TASK DESCRIPTION: Write out each line word for word. Drop pictures.

STORED DATA:
=-=-=-=-=
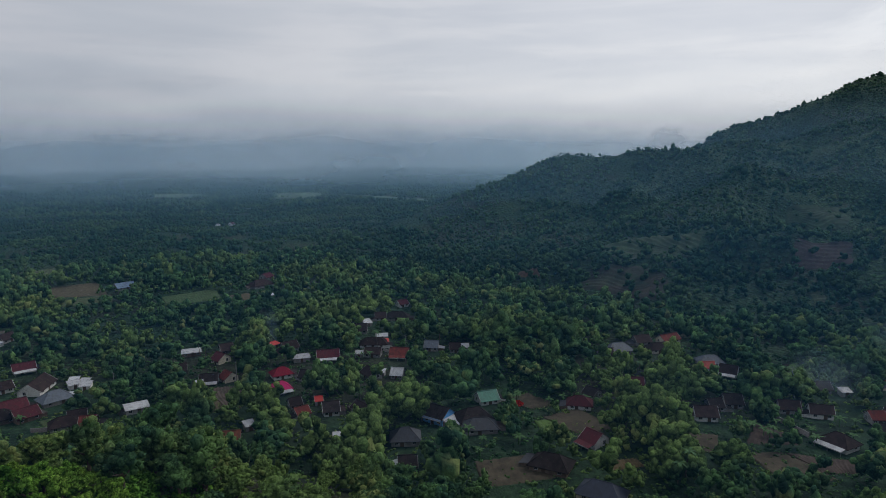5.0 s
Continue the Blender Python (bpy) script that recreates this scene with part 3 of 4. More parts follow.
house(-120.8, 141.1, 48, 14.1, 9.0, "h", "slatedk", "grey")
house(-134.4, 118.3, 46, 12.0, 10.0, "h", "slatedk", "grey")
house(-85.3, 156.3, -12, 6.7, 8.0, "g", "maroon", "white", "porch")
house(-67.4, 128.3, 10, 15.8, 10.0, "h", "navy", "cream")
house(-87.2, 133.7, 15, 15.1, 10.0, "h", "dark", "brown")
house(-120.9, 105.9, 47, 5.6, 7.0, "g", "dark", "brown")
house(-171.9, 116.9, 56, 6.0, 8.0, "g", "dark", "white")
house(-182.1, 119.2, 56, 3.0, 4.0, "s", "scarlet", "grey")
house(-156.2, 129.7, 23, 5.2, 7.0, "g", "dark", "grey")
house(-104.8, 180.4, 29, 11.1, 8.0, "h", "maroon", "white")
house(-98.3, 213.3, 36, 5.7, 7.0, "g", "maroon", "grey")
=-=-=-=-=
OUTPUT BELOW:
5.0 s
Continue the Blender Python (bpy) script that recreates this scene with part 3 of 4. More parts follow.
house(-120.8, 141.1, 48, 14.1, 9.0, "h", "slatedk", "grey")
house(-134.4, 118.3, 46, 12.0, 10.0, "h", "slatedk", "grey")
house(-85.3, 156.3, -12, 6.7, 8.0, "g", "maroon", "white", "porch")
house(-67.4, 128.3, 10, 15.8, 10.0, "h", "navy", "cream")
house(-87.2, 133.7, 15, 15.1, 10.0, "h", "dark", "brown")
house(-120.9, 105.9, 47, 5.6, 7.0, "g", "dark", "brown")
house(-171.9, 116.9, 56, 6.0, 8.0, "g", "dark", "white")
house(-182.1, 119.2, 56, 3.0, 4.0, "s", "scarlet", "grey")
house(-156.2, 129.7, 23, 5.2, 7.0, "g", "dark", "grey")
house(-104.8, 180.4, 29, 11.1, 8.0, "h", "maroon", "white")
house(-98.3, 213.3, 36, 5.7, 7.0, "g", "maroon", "grey")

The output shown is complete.